Tonight is going to be busy. At 8 p.m. I head to the office to put together Wednesday’s paper, which will have all the latest news about the 2010 election, assuming the ballots are counted by 11 p.m. tonight. At the mayoral election last year I was able to tweet the race results as they came into Berlin city hall, but this overall is a much larger effort. 2009 was not a banner year for races, other than local ones, while this should be.
The daily news cycle is a different beast than that of a weekly, and the differences are worth experiencing. The push for a morning paper that has all the results is something I never worried about before; with a Monday deadline, Tuesday’s results never made it. Any big stories would be addressed the next week, and smaller issues would fall to the daily. Now I am the daily (although not in the grand form of how I was the weekly, where I did everything in the paper, including photos), and those tasks fall to me.
I talked to the woman who is taking my place at the Reporter yesterday. I did what I could to reassure her that the job is not just doable but rewarding. I remember the first day I started, and the first week, having no idea what I was going to write about to fill the paper. Reporting, largely, is about knowing a community. In a job like the Reporter, where there is no permanent staff, no permanent foundation, it’s a rebirth every time a new reporter starts. I felt a bit of that my first week at the Daily Sun, but it is entirely different. The fact there is an office, other reporters, and a phone messaging system means the same realities do not apply.

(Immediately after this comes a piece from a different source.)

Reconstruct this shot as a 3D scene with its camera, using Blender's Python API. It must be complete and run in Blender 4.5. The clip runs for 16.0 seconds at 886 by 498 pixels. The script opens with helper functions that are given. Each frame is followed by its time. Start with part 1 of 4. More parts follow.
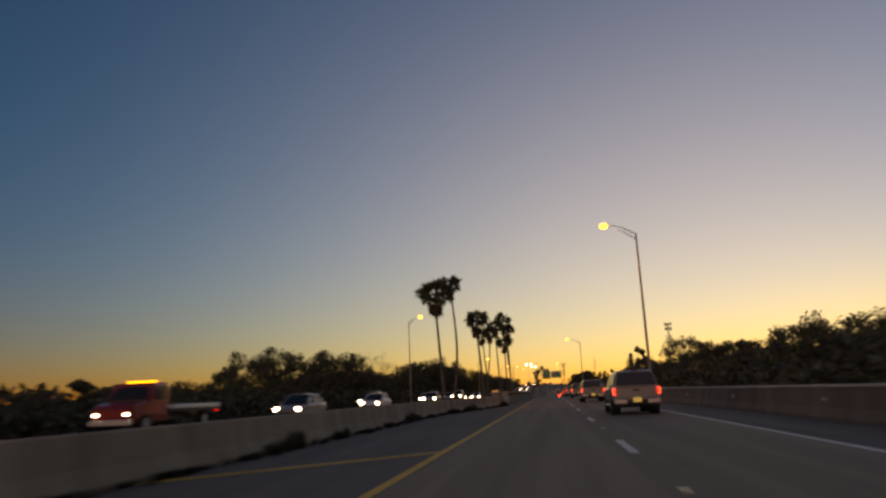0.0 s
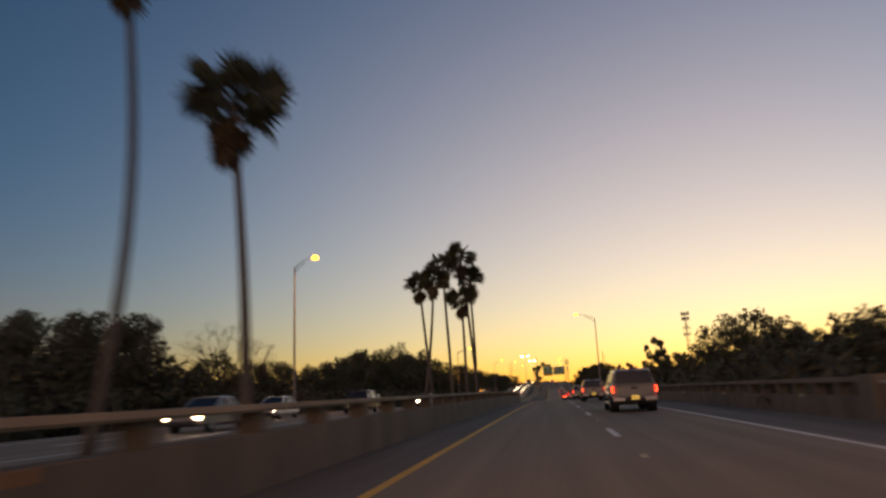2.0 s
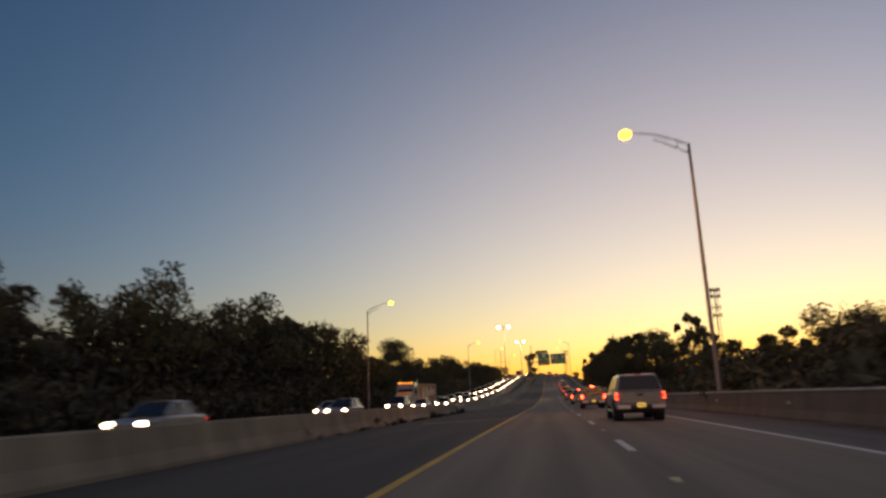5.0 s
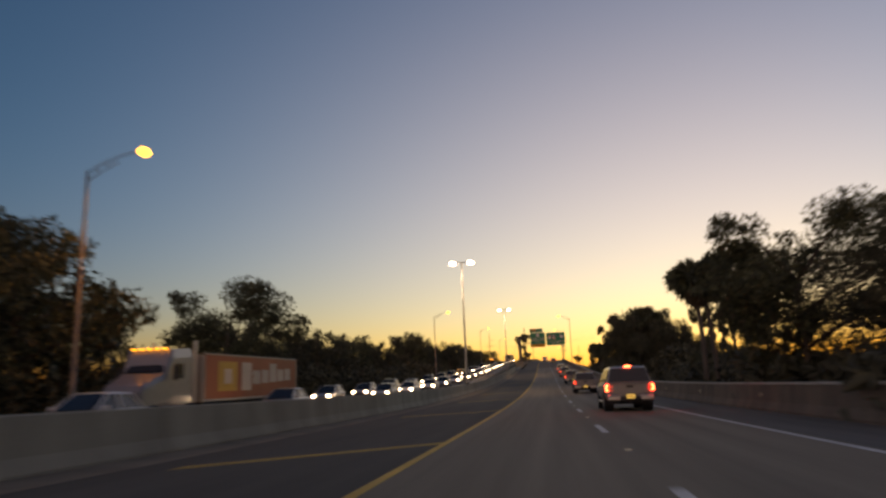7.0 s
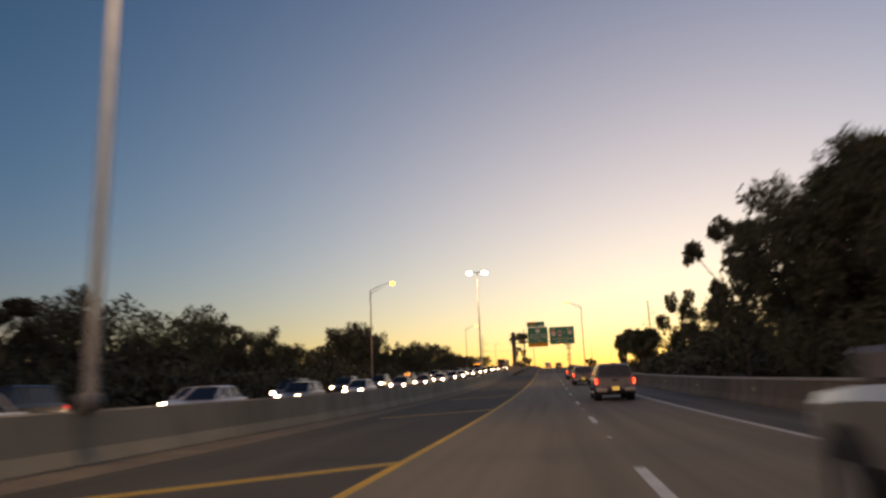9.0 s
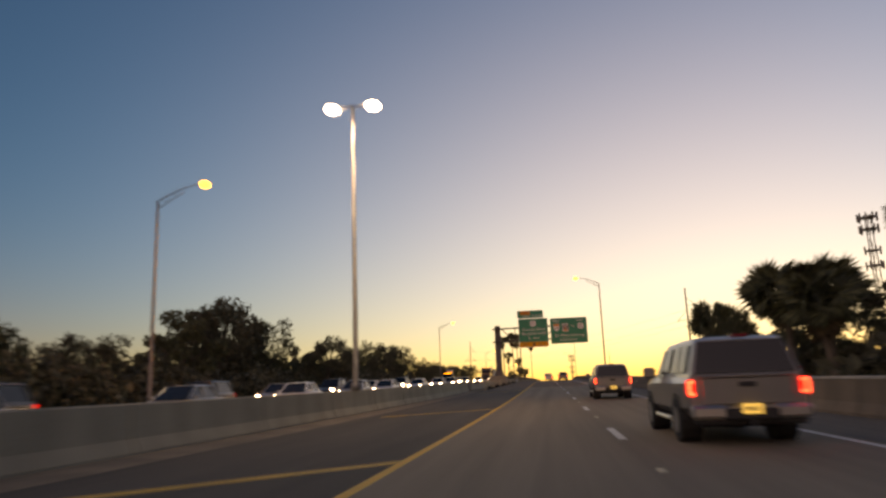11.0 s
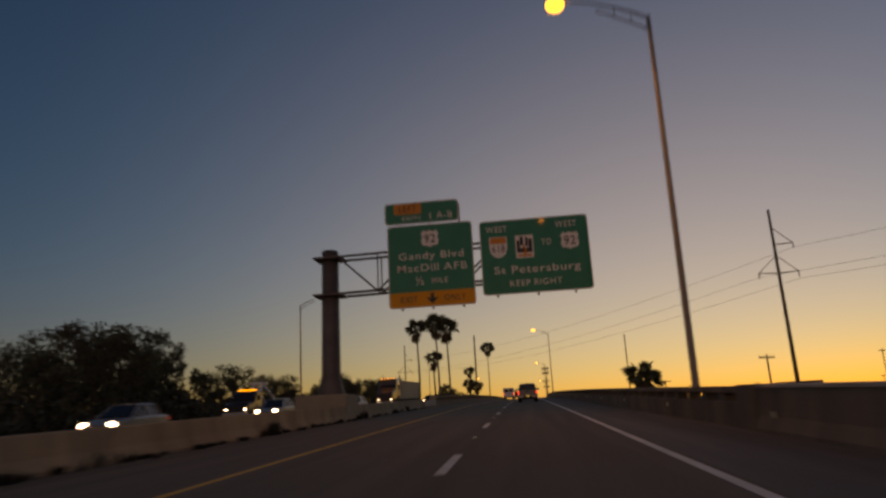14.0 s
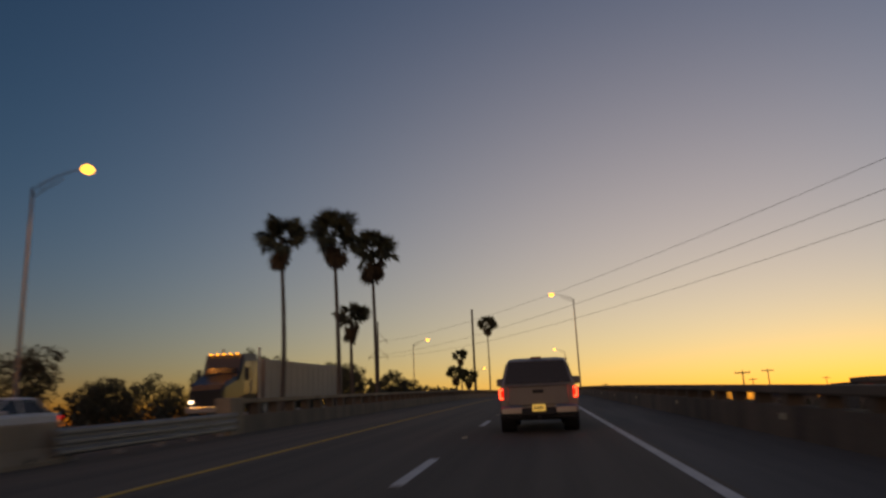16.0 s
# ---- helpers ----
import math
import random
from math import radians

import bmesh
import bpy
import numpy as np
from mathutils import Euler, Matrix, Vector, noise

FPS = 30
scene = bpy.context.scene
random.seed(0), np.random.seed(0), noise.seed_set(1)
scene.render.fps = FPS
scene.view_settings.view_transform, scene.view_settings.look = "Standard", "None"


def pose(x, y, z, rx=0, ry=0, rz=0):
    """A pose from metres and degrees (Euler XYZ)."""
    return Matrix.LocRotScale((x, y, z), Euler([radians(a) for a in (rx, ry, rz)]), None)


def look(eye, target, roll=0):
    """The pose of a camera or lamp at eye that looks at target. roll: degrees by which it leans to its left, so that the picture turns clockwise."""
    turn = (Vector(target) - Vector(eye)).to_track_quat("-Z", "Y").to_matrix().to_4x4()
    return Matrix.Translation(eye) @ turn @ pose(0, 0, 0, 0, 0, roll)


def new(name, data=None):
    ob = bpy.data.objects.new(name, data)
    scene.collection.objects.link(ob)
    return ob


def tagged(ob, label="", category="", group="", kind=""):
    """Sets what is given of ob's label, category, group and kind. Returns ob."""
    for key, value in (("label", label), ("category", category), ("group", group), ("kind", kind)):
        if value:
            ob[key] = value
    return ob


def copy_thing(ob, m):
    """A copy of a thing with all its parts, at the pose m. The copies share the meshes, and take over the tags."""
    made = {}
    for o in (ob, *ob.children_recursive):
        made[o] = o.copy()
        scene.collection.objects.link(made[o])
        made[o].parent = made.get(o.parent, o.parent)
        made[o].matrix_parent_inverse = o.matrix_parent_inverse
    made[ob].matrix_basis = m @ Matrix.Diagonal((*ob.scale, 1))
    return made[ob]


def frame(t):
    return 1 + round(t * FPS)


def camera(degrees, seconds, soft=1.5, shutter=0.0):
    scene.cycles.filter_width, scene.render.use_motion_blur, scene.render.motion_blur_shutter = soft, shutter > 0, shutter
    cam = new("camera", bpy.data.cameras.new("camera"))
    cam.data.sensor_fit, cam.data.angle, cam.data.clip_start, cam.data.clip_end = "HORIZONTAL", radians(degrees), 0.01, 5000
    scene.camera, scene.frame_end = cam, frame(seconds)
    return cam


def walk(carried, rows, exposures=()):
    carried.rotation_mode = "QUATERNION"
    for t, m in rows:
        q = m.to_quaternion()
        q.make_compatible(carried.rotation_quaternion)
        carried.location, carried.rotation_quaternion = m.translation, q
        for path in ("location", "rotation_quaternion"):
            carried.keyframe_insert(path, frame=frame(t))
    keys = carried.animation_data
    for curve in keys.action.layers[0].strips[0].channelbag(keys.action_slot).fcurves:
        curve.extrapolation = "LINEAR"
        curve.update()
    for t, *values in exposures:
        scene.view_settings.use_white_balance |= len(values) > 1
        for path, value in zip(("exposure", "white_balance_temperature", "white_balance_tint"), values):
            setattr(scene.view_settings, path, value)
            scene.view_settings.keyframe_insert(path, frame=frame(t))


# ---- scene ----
cam = camera(66.6, 16.0, soft=2.6, shutter=0.5)

# seconds, x, y, z, yaw, pitch, roll of the dashcam car's phone
ROWS = (
    (0, -1.35, 0.02, 1.13, 8.46, 12.14, -2.46),
    (0.5, -1.34, 14.17, 1.13, 8.40, 12.22, -2.30),
    (1, -1.34, 28.34, 1.13, 8.42, 12.24, -2.44),
    (1.5, -1.26, 42.47, 1.13, 8.53, 12.21, -2.75),
    (2, -1.33, 57.42, 1.13, 8.61, 12.06, -2.71),
    (2.5, -1.36, 72.36, 1.14, 8.52, 12.24, -2.61),
    (3, -1.40, 87.04, 1.13, 8.74, 12.17, -2.62),
    (3.5, -1.43, 101.45, 1.10, 8.63, 12.23, -2.79),
    (4.75, -1.44, 137.6, 0.80, 8.50, 11.70, -2.52),
    (6, -1.44, 173.58, 0.24, 8.41, 11.01, -2.25),
    (6.5, -1.43, 188.12, -0.06, 8.29, 10.72, -2.29),
    (7, -1.39, 202.71, -0.38, 8.26, 10.64, -2.25),
    (7.5, -1.27, 217.36, -0.69, 8.39, 10.58, -2.42),
    (8, -1.16, 232.00, -0.95, 8.59, 10.84, -2.54),
    (8.5, -1.18, 246.72, -1.13, 8.54, 11.23, -2.32),
    (9.75, -1.28, 282.0, -1.10, 8.66, 12.0, -2.05),
    (11, -1.37, 315.86, -0.57, 8.64, 12.72, -1.88),
    (11.5, -1.28, 329.00, -0.27, 7.91, 13.00, -1.95),
    (12, -1.02, 341.89, 0.08, 7.44, 13.51, -1.73),
    (12.5, -0.61, 354.66, 0.46, 6.73, 13.62, -1.68),
    (13, -0.11, 367.37, 0.86, 6.05, 13.97, -2.21),
    (13.5, 0.38, 380.00, 1.29, 6.02, 14.07, -2.75),
    (14, 0.84, 392.53, 1.72, 6.24, 14.04, -2.97),
    (14.5, 1.09, 404.92, 2.14, 6.51, 13.76, -2.92),
    (15, 1.28, 417.38, 2.57, 6.95, 13.99, -2.83),
    (15.5, 1.24, 430.20, 3.00, 7.35, 13.75, -2.78),
    (16, 1.09, 442.95, 3.40, 7.72, 13.41, -2.27),
)


def view(x, y, z, yaw, pitch, roll):
    a, b = radians(yaw), radians(pitch)
    ahead = Vector((-math.sin(a) * math.cos(b), math.cos(a) * math.cos(b), math.sin(b)))
    return look((x, y, z), Vector((x, y, z)) + ahead, roll)


walk(cam, [(r[0], view(*r[1:])) for r in ROWS],
     exposures=((0, 1.74, 12000, 28), (1, 2.12, 12800, 30), (2, 2.11, 12800, 30), (3.5, 2.15, 12500, 29), (6, 2.15, 12900, 30), (8.5, 2.35, 12500, 29), (11, 2.47, 14200, 30), (11.6, 2.37, 13700, 30), (12.5, 1.83, 12200, 28), (13.4, 1.78, 12800, 30), (14, 1.21, 13400, 32), (14.6, 1.37, 12800, 30), (15, 1.68, 12600, 30), (16, 1.51, 12300, 29)))

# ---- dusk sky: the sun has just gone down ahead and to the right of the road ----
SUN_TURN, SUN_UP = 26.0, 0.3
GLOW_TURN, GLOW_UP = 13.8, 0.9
world = bpy.data.worlds.new("dusk_sky")
scene.world = world
world.use_nodes = True
wn, wl = world.node_tree.nodes, world.node_tree.links
sky = wn.new("ShaderNodeTexSky")
sky.sky_type = "NISHITA"
sky.sun_disc = False
sky.sun_elevation = radians(SUN_UP)
sky.sun_rotation = radians(SUN_TURN)
sky.altitude = 0
sky.air_density, sky.dust_density, sky.ozone_density = 1.0, 0.1, 3.6


def sky_math(operation, source, value):
    node = wn.new("ShaderNodeMath")
    node.operation = operation
    wl.new(source, node.inputs[0])
    node.inputs[1].default_value = value
    return node.outputs[0]


def sky_mix(kind, a, b):
    node = wn.new("ShaderNodeMix")
    node.data_type, node.blend_type = "RGBA", kind
    node.inputs["Factor"].default_value = 1.0
    wl.new(a, node.inputs["A"])
    wl.new(b, node.inputs["B"])
    return node.outputs["Result"]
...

And they teach different things, different skills. I see stories everywhere now, even in places I don’t know well. That is a result of working for the Reporter. If you ask enough questions, everyone has a story to tell, some just take digging to get to.
The Sun, however, is about finding those stories, digging, and telling those stories quickly. Deadlines are no less important than facts in many news environments. So for that, I’ll be up tonight, counting the votes.